This seminar is expected to be in high demand. If you rank it as your first choice for priority enrollment, please be sure to apply for a second and third choice seminar for the quarter. You are also encouraged to write an additional statement for your lower ranked selection(s) so those faculty learn about your interest.
Course Description
What makes writing funny? What are we doing when we try to be funny? Most importantly, what’s funny about you? This course will be a creative writing workshop in which you’ll exercise your native wit by developing short pieces of humor for the audience of your classmates.
Humor performs a vital service in our lives as a daily lubricant that makes everything else bearable. We regularly seek it in our amusement and value it highly in our friends, yet we seldom address humor directly in the academy, as if it weren’t worthy of or susceptible to inquiry. In this course, we’ll look at principles and structures that writers have, over the years, repeatedly used to make things funny, analyze models of humor from writers such as Dorothy Parker and Trevor Noah, and study theorists on the subject ranging from Henri Bergson to Hannah Gadsby. In the service of creating and understanding humor, we’ll also explore questions about what purposes humor serves, what our sense of humor reveals about us, and what relationship humor has with culture and power.
You’ll write in class, workshop your assignments and those of your fellow humorists, and discuss published examples and the issues they raise. I’ll distribute texts and video links via Canvas. Expect to write three short humor pieces, a standup routine, collaborate on a comedy sketch, and give a brief presentation.

Read Prof. Porter’s “Return of the Ape Man” published in My Name Was Never Frankenstein (2019, Indiana University Press).
Meet the Instructor: Edward Porter

"I wanted to teach this course because of the persistent swerve I’ve found in my own writing to confront my fears through humor. Over time, I’ve learned not to censor myself when an apparently serious subject drives me to make jokes. The story I’ve linked to came from an editor’s invitation to participate in a book of rebooted adventure stories. I’d loved the Edgar Rice Burroughs Tarzan tales as a kid but revisiting that sensibility and world view in 2018 was disturbing to say the least. I thought I’d have to drop out of the project until suddenly, during an in-class writing session at Stanford, I discovered a framework that let me riff on the aspects of Tarzan that had upset me so much.
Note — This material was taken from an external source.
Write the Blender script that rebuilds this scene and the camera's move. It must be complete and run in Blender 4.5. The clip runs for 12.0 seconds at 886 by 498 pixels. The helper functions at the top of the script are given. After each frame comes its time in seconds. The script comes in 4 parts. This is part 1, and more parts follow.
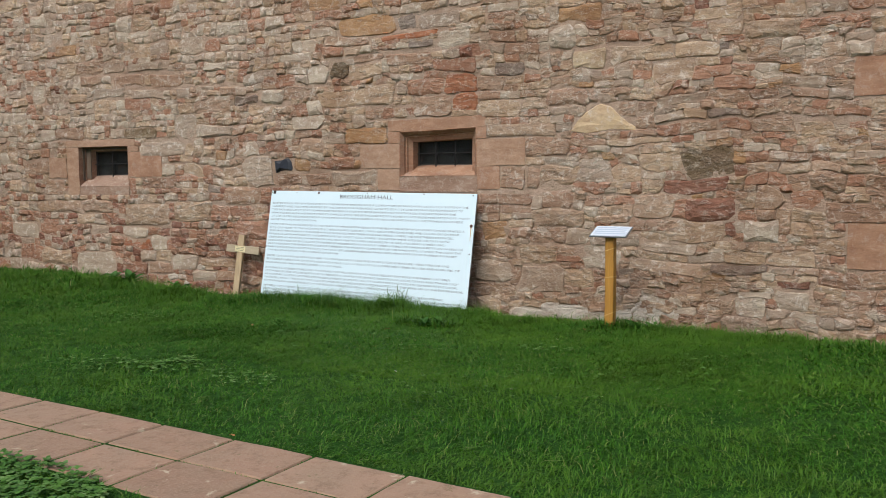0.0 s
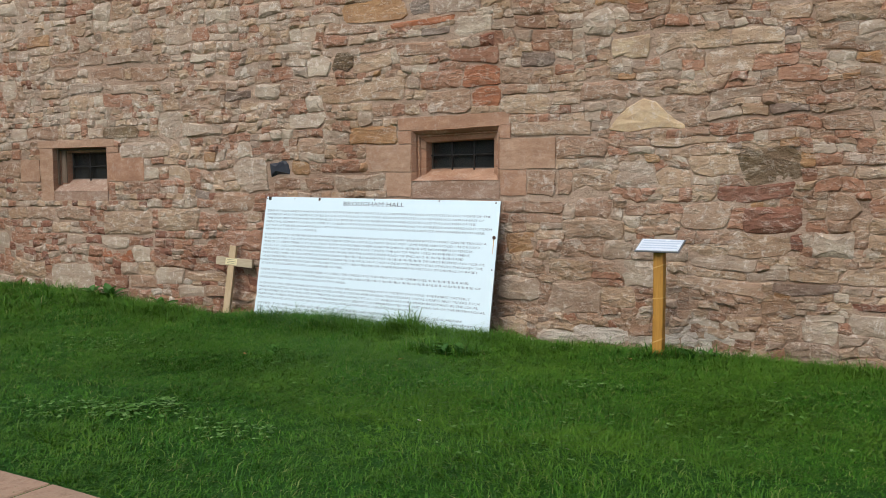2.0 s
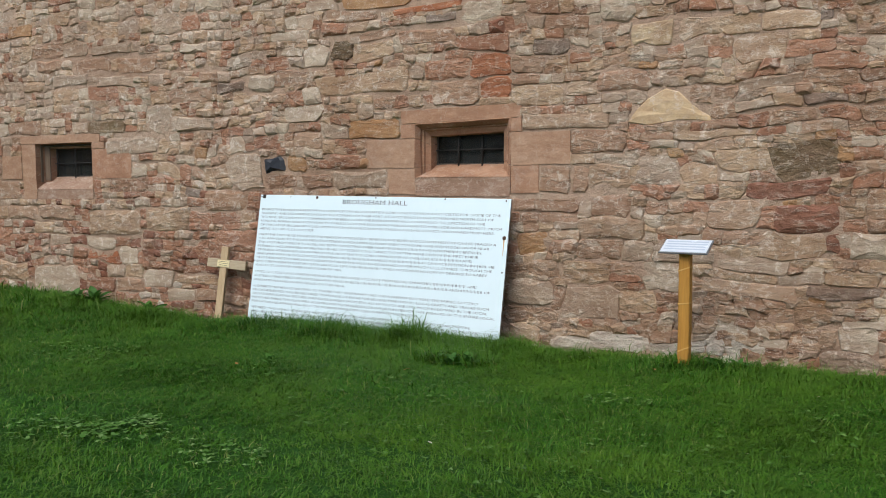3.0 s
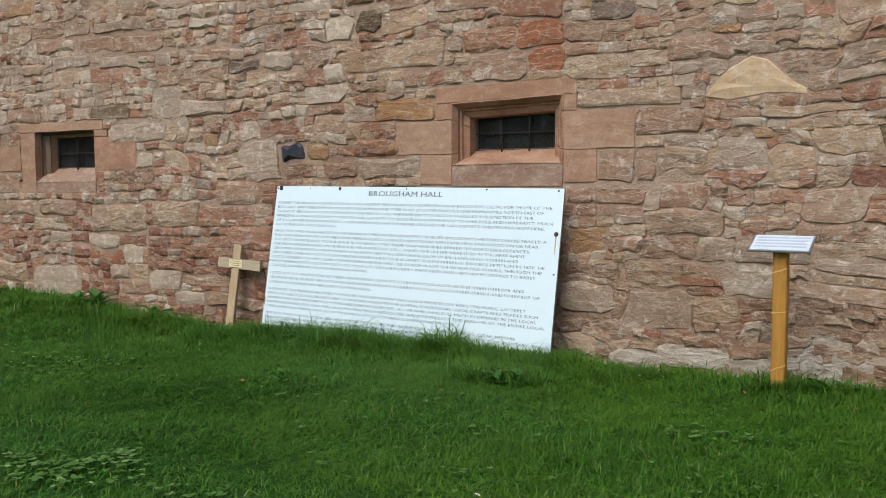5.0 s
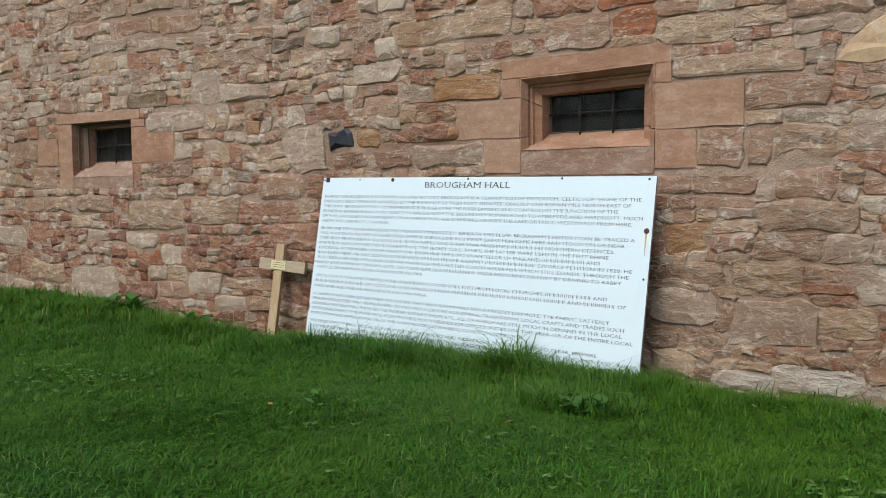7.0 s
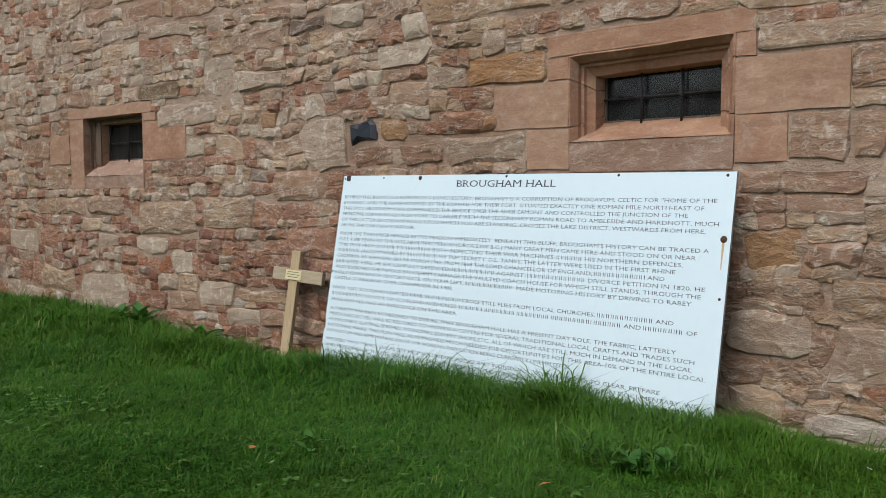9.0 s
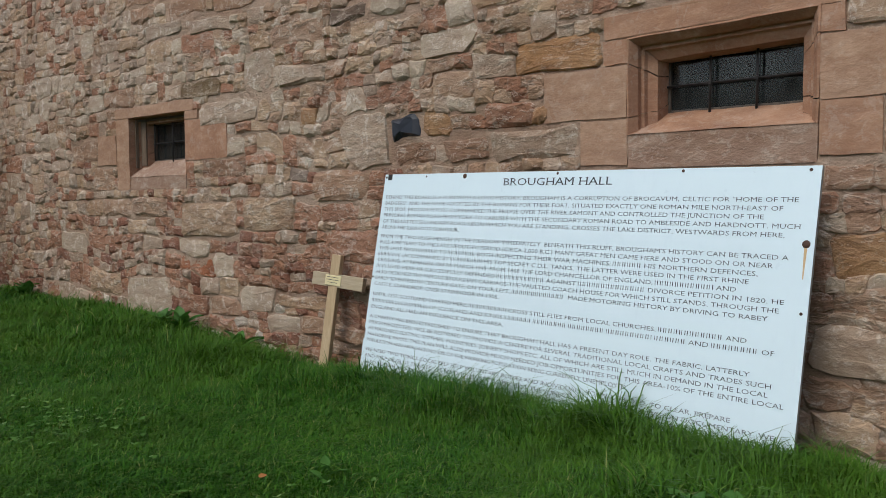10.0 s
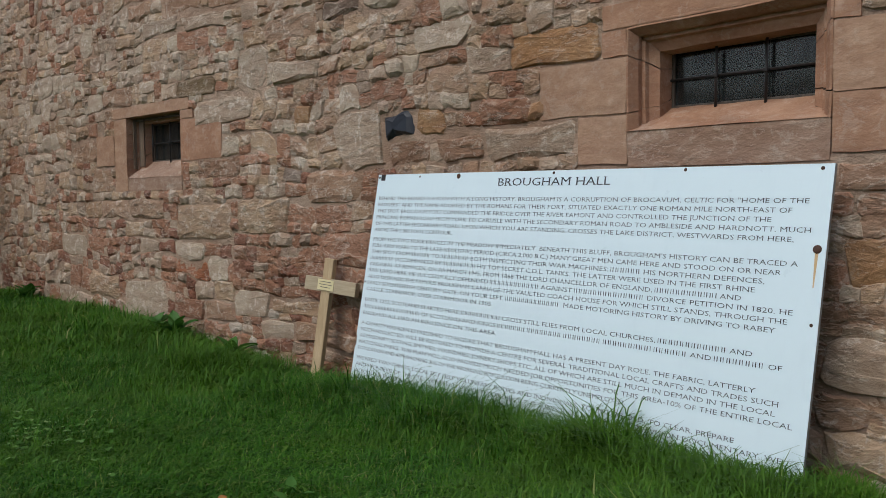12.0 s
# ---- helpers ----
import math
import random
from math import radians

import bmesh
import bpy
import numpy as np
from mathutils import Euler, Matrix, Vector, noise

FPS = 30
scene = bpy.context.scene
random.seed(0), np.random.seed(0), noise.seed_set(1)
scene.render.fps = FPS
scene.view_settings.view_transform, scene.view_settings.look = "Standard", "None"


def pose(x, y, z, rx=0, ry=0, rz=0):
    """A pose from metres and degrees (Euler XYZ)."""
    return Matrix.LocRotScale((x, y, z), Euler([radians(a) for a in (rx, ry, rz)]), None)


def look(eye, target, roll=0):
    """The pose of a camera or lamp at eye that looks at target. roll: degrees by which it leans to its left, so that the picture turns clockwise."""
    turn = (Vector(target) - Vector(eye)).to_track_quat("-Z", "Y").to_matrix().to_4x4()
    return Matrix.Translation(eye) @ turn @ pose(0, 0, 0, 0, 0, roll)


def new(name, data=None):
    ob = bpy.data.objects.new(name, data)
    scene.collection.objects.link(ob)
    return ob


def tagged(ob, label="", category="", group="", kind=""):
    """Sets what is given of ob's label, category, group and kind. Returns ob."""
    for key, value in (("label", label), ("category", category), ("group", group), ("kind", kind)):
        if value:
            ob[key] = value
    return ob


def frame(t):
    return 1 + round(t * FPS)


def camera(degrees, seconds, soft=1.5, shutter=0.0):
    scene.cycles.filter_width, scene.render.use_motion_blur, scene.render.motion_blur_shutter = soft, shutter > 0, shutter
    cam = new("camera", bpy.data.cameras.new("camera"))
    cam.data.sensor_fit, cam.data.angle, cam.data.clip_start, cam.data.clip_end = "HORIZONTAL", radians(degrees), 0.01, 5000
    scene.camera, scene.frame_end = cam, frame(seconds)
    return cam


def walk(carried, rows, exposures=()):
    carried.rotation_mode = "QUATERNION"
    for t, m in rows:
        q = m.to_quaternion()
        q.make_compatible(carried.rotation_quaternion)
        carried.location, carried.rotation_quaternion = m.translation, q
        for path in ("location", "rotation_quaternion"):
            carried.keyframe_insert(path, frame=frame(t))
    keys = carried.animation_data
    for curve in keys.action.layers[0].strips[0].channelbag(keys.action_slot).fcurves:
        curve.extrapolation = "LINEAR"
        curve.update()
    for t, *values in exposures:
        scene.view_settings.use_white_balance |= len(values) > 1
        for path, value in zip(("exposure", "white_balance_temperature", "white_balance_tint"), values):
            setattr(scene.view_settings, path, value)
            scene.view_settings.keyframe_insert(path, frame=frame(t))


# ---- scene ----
cam = camera(55.4, 12.0, soft=0.85)
PATH = [
    (0, (5.059, -8.958, 1.591), (4.167, -7.176, 1.432), -0.3),
    (0.5, (4.865, -8.744, 1.597), (3.975, -6.96, 1.438), -0.3),
    (1, (4.654, -8.497, 1.617), (3.768, -6.712, 1.458), -0.4),
    (1.5, (4.485, -8.277, 1.635), (3.602, -6.489, 1.476), -0.4),
    (2, (4.306, -8.03, 1.635), (3.428, -6.24, 1.479), -0.3),
    (2.5, (4.149, -7.809, 1.621), (3.274, -6.017, 1.467), -0.3),
    (3, (3.97, -7.567, 1.599), (3.1, -5.773, 1.444), -0.3),
    (5, (3.397, -6.613, 1.469), (2.465, -4.85, 1.322), -0.3),
    (5.5, (3.271, -6.403, 1.428), (2.316, -4.652, 1.285), -0.2),
    (6, (3.143, -6.139, 1.41), (2.129, -4.421, 1.264), -0.4),
    (6.5, (3.03, -5.914, 1.39), (1.975, -4.221, 1.245), -0.5),
    (8.3, (2.645, -5.076, 1.31), (1.523, -3.425, 1.187), -0.3),
    (8.5, (2.604, -4.987, 1.302), (1.464, -3.348, 1.182), -0.2),
    (9, (2.525, -4.759, 1.305), (1.337, -3.154, 1.187), -0.2),
    (9.5, (2.438, -4.506, 1.297), (1.202, -2.937, 1.183), -0.3),
    (10, (2.36, -4.259, 1.298), (1.04, -2.761, 1.183), -0.4),
    (10.5, (2.311, -4.105, 1.301), (0.939, -2.654, 1.186), -0.5),
    (11, (2.3, -3.998, 1.283), (0.929, -2.546, 1.169), -0.5),
    (11.5, (2.306, -3.943, 1.28), (0.937, -2.49, 1.169), -0.4),
    (12, (2.327, -3.91, 1.293), (0.962, -2.453, 1.183), -0.4),
]
walk(cam, [(t, look(eye, target, roll)) for t, eye, target, roll in PATH],
     exposures=[(0, 0.20, 6250, 6.0), (3.0, 0.21, 6250, 6.0), (6.5, 0.15, 6250, 6.0), (9.0, 0.02, 6200, 6.0), (10.5, -0.22, 6150, 6.0), (12.0, -0.28, 6150, 6.0)])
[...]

"My comic writing has appeared in places such as Booth, Barrelhouse, Catamaran, Miracle Monocle, and the anthologies Winesburg, Indiana and the above-mentioned My Name Was Never Frankenstein. My serious fiction has been published in Glimmer Train, Gettysburg Review, Hudson Review, Colorado Review, Best New American Voices, and elsewhere. I’m a former Stegner Fellow and current Jones Lecturer at Stanford, and my work has been supported by the MacDowell and Yaddo artist residencies, the Bread Loaf and Sewanee writers conferences, the Elizabeth George Foundation, and the Wisconsin Institute for Creative Writing. I hold an MFA from Warren Wilson College and a Ph.D. from the University of Houston."